Corporate Social Responsibility

Corporate Social Responsibility (CSR), is a form of corporate self-regulation integrated into a business model. Ideally, CSR policy would function as a built-in, self-regulating mechanism whereby business would monitor and ensure its adherence to law, ethical standards, and international norms. Business would embrace responsibility for the impact of their activities on the environment, consumers, employees, communities, stakeholders and all other members of the public sphere.  

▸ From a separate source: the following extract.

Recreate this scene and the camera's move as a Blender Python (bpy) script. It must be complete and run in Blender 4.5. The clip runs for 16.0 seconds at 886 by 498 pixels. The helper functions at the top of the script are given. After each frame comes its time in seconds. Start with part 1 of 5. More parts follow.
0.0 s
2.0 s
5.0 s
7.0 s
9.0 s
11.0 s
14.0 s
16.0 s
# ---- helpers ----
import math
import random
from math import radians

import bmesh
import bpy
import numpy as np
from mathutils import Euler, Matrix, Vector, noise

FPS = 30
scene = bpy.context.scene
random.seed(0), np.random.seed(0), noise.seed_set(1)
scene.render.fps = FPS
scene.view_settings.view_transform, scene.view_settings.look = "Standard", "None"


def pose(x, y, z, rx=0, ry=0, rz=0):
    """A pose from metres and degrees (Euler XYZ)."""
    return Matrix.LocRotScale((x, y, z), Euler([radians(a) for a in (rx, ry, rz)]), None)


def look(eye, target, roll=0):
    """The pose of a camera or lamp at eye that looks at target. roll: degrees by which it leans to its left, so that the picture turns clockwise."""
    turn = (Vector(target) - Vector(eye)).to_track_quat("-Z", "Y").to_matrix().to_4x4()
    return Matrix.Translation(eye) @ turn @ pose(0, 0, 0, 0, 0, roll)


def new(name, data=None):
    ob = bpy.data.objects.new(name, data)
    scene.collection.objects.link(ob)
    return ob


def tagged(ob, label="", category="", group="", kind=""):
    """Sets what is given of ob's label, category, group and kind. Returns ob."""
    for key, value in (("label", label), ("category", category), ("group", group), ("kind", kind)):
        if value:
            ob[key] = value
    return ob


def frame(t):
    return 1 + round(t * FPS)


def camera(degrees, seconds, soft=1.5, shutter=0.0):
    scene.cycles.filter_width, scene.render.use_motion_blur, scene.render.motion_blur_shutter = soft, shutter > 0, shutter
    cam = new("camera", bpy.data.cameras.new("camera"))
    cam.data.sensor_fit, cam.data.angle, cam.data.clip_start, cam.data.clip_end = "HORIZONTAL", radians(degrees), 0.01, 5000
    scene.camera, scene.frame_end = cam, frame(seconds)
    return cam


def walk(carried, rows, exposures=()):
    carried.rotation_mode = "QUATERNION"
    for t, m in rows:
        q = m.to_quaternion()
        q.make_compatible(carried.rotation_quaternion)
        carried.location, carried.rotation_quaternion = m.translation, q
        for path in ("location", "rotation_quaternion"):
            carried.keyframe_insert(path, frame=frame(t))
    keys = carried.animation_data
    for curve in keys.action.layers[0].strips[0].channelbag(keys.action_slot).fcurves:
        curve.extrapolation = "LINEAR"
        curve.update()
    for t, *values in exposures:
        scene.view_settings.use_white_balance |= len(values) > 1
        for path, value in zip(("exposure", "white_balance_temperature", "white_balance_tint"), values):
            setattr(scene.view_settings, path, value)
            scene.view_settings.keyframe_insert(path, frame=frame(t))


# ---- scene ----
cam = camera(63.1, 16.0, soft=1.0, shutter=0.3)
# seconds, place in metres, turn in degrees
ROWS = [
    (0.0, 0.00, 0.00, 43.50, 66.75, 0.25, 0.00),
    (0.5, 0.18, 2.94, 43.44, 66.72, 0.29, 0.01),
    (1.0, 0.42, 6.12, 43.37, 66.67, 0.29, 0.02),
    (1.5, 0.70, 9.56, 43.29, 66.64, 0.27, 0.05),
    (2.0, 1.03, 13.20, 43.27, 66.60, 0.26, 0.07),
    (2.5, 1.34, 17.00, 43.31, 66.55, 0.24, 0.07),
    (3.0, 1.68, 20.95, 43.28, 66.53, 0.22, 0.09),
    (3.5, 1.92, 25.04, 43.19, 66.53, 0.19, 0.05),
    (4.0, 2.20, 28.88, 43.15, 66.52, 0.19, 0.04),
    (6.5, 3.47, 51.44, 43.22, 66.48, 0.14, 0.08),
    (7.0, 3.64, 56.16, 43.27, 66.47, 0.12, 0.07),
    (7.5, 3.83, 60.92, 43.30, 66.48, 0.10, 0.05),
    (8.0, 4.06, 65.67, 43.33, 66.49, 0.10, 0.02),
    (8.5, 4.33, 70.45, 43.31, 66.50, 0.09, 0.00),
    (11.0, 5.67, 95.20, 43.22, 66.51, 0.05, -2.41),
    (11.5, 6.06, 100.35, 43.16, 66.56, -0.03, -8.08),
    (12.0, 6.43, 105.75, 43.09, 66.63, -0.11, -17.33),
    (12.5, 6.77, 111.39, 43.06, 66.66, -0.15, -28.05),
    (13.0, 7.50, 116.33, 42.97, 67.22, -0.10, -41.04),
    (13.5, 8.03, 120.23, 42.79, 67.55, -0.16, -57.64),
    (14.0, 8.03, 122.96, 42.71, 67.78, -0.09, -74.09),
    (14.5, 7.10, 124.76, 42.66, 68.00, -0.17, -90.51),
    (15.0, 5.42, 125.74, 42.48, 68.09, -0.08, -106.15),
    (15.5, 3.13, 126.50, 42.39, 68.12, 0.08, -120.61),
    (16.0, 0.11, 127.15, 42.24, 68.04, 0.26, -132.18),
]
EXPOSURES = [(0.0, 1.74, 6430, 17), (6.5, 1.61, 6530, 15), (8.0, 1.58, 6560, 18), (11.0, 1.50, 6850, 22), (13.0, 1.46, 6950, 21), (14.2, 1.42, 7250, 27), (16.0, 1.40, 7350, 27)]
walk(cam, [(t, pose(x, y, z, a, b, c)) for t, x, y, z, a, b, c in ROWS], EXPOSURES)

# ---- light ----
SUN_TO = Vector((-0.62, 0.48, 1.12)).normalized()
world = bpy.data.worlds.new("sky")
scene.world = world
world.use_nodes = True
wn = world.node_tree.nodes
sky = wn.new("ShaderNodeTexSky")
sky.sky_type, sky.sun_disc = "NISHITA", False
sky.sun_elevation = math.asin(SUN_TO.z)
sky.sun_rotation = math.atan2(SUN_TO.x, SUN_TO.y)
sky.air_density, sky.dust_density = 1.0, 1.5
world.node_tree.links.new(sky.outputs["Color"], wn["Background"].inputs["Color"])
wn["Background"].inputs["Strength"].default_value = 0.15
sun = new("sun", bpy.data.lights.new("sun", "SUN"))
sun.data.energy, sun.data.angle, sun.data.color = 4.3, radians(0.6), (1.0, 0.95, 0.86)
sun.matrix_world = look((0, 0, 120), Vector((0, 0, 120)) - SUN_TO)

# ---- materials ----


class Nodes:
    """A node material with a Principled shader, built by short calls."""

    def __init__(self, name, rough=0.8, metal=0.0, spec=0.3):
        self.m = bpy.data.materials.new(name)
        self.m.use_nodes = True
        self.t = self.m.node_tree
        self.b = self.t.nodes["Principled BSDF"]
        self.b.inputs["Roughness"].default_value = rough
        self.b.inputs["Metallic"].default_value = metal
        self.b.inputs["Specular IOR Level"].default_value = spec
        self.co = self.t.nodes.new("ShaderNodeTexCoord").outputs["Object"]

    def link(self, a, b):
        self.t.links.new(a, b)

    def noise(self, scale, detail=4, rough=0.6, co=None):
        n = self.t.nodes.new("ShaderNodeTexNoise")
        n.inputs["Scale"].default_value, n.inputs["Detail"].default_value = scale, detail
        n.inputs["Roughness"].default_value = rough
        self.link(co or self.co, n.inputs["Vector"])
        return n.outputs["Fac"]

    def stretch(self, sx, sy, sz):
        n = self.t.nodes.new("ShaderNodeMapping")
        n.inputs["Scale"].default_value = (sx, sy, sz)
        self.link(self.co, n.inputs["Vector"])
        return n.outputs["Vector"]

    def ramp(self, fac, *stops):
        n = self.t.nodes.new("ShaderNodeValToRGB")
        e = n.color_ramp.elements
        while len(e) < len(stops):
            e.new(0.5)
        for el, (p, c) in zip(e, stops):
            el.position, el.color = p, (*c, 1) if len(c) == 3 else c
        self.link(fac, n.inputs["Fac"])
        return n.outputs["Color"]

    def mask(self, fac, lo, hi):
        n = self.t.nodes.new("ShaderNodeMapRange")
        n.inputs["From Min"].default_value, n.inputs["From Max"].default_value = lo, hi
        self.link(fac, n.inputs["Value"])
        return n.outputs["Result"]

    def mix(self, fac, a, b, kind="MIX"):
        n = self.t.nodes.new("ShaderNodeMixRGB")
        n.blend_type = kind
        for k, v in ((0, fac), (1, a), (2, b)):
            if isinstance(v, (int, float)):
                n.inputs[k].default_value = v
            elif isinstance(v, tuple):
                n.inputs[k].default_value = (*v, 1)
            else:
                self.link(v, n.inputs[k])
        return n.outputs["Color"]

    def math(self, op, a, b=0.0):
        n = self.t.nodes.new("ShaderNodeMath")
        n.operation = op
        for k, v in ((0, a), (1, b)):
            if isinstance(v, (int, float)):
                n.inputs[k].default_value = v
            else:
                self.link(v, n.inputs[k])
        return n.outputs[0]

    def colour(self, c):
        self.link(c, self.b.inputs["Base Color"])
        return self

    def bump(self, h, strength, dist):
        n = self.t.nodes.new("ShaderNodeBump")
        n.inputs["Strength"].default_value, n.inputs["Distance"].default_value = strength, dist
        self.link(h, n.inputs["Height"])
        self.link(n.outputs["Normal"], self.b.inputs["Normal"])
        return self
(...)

Furthermore, business would proactively promote the public interest by encouraging community growth and development, and voluntarily eliminating practices that harm the public sphere, regardless of legality.

 
Essentially, CSR is the deliberate inclusion of public interest into corporate decision-making, and the honoring of a triple bottom line: People, Planet, Profit. The practice of CSR is subject to much debate and criticism. Proponents argue that there is a strong business case for CSR, in that corporations benefit in multiple ways by operating with a perspective broader and longer than their own immediate, short-term profits. Critics argue that CSR distracts from the fundamental economic role of businesses, others argue that it is nothing more than superficial window-dressing, others yet argue that it is an attempt to pre-empt the role of governments as a watchdog over powerful multinational corporations. Corporate Social Responsibility has been redefined throughout the years. However, it essentially is titled to aid to an organization's mission as well as a guide to what the company stands for and will uphold to its consumers.